A green hydrogen production system based on solar-assisted biogas steam reforming

Abstract

In the context of a carbon–neutral world, biogas reforming technology has potential to realize the production of green hydrogen with distributed production. Traditional green hydrogen production system based on biogas reforming dependent on high temperature condition during the reforming process; besides, biogas is always identified as a free energy resource in existing studies. This study develops a new way for green hydrogen production based on solar-assisted biogas steam reforming. The heat demand in the digester is considered in the newly proposed system; thus, more reasonable conclusion in regard to system thermal performance could be draw compared with existing studies. An advanced biogas reforming process with high steam-to-carbon molar ratio by introducing a parabolic trough solar collector is designed. At the same time, coupled with the carbon capture scheme proposed by previous study, it has great potential to realize hydrogen production with negative carbon emissions. Combined with the carbon deposition analysis, system integrated thermal performances are compared within the margin of safety. High steam-to-carbon molar ratio in the new system obviously improves the hydrogen production rate, with a maximum increase of hydrogen yield reaching 24.21 kg/h.

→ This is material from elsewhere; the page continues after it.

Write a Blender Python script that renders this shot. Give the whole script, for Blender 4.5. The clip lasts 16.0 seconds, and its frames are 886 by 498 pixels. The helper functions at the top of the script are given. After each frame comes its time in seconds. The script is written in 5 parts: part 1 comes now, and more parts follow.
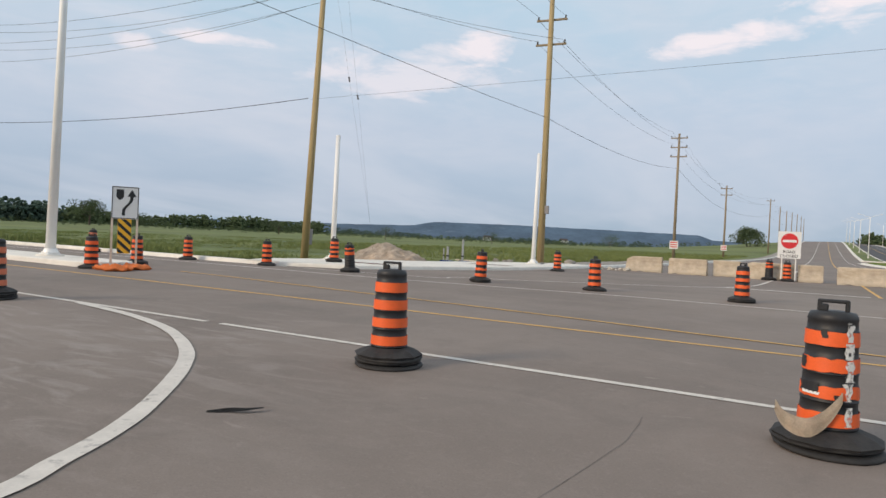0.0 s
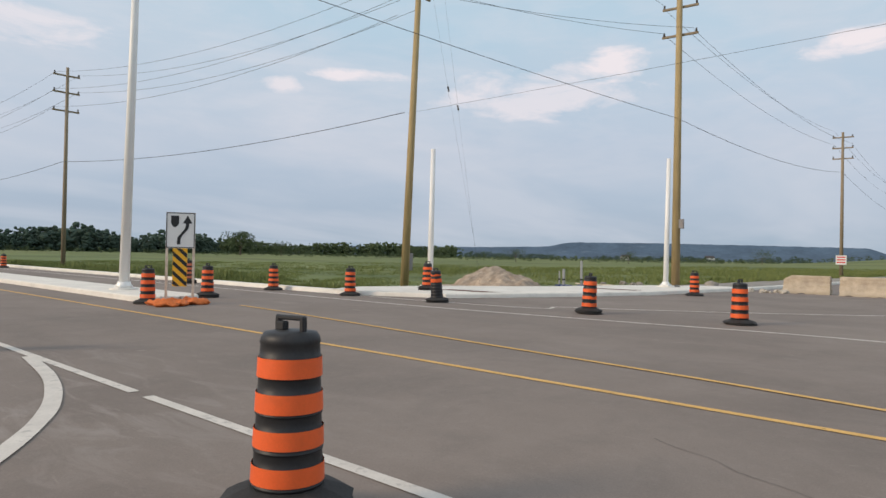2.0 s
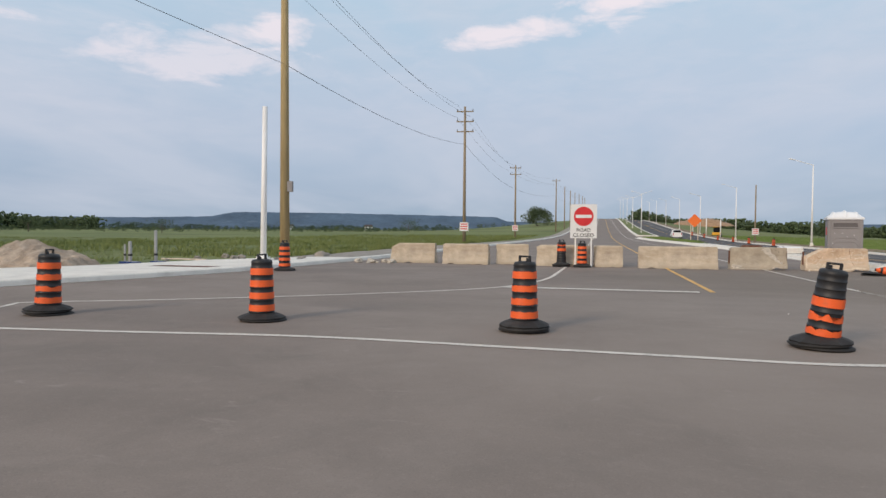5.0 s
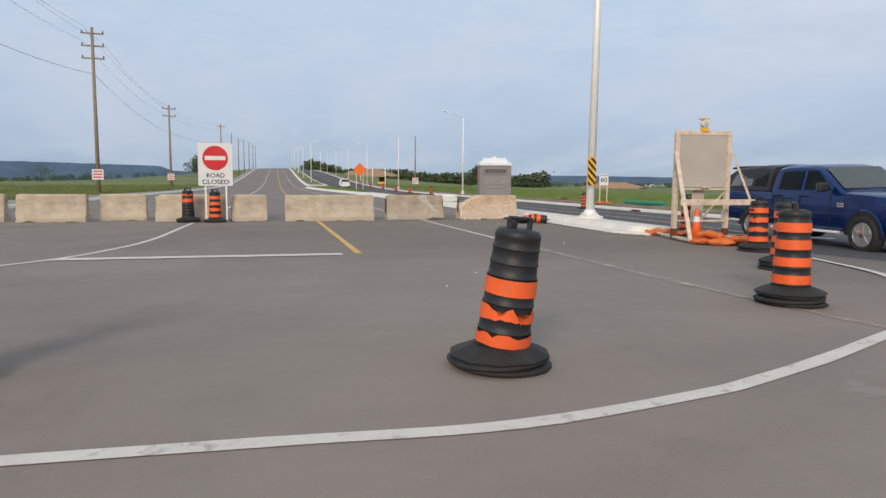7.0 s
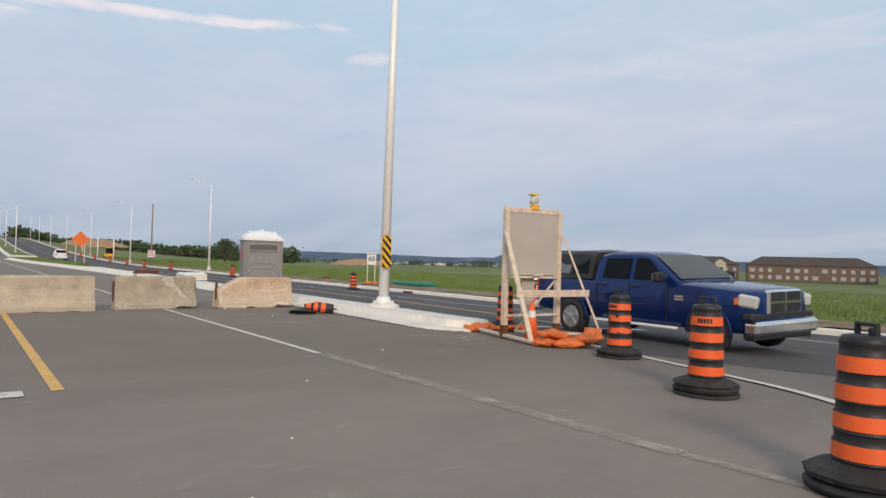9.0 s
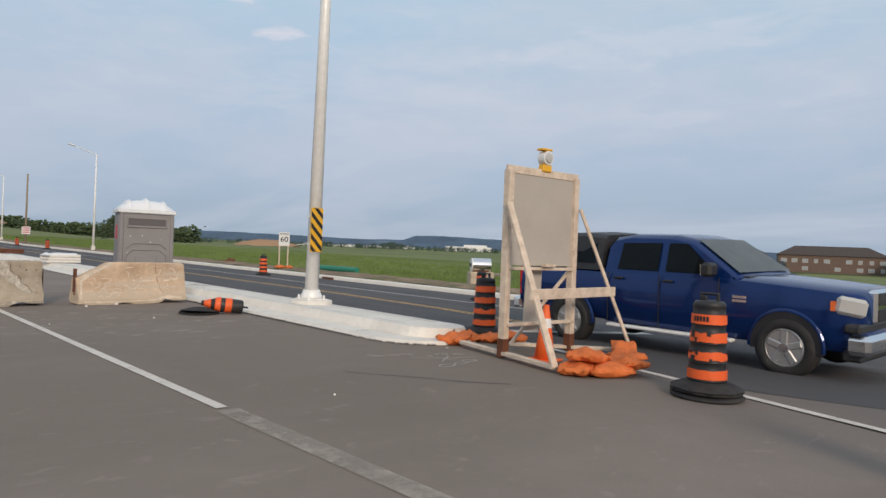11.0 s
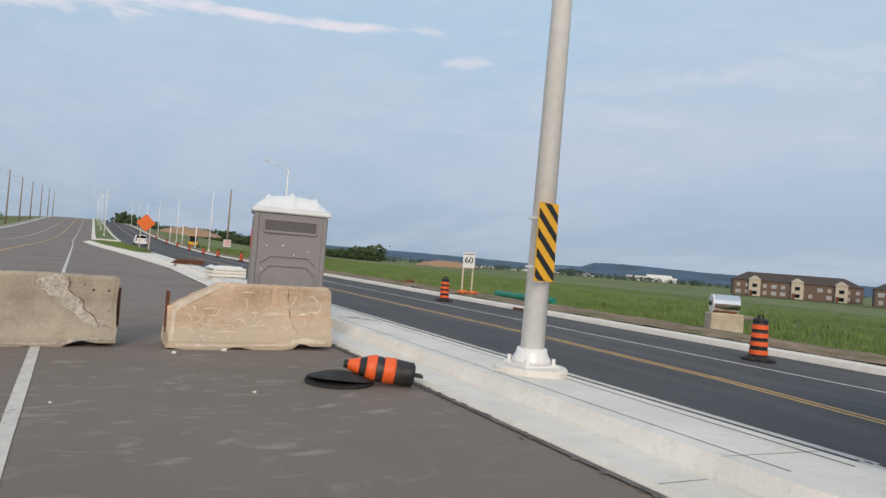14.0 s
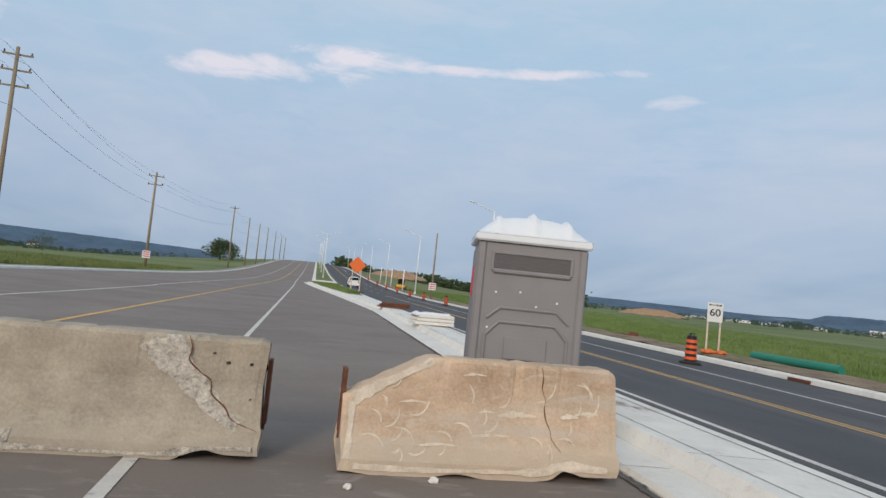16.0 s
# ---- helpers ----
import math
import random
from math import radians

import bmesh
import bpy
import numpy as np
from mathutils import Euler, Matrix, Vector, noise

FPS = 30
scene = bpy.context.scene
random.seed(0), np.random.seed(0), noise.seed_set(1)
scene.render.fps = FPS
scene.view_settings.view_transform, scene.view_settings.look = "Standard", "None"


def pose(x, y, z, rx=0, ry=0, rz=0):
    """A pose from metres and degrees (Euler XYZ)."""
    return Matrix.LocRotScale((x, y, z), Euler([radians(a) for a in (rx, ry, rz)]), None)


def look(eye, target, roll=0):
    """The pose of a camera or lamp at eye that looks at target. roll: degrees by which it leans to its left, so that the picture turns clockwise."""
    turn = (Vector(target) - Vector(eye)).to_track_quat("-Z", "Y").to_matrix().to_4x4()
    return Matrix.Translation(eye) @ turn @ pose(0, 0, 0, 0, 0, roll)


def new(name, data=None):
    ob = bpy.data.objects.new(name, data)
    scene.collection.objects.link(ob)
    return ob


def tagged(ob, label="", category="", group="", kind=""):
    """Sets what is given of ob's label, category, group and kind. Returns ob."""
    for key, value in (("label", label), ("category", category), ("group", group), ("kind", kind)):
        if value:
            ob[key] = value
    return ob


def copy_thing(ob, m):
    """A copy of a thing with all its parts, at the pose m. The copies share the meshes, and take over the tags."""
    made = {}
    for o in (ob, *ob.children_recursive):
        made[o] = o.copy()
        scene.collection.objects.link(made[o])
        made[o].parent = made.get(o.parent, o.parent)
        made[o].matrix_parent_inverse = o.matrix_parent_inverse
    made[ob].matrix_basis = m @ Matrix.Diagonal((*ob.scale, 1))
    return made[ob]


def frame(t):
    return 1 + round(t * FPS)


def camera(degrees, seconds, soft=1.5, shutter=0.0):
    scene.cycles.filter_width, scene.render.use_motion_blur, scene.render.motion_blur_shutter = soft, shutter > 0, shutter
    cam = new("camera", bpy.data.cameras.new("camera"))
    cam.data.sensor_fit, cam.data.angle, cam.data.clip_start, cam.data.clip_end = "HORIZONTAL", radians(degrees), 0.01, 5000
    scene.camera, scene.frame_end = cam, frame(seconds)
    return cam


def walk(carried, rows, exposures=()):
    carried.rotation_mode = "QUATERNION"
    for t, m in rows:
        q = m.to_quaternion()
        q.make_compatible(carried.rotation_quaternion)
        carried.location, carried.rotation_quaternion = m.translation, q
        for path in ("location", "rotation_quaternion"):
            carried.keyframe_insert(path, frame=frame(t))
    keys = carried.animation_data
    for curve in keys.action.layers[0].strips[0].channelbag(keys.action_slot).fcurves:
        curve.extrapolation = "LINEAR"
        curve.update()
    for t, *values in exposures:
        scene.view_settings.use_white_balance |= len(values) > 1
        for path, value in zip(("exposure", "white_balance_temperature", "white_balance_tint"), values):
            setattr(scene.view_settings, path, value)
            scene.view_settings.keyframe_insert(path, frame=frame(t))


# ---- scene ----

In addition, the heat supply capacity is also significantly enhanced, which can meet the heat load of the digester when the ambient temperature is 4.03 °C (the reference system is only 20.19 °C). In terms of the integrated thermal performance, the hydrogen production efficiency of the new system is 33.60 percentage points higher than that of the reference system. This study provides a new idea for green hydrogen production from the perspectives of low temperature condition and negative carbon emissions.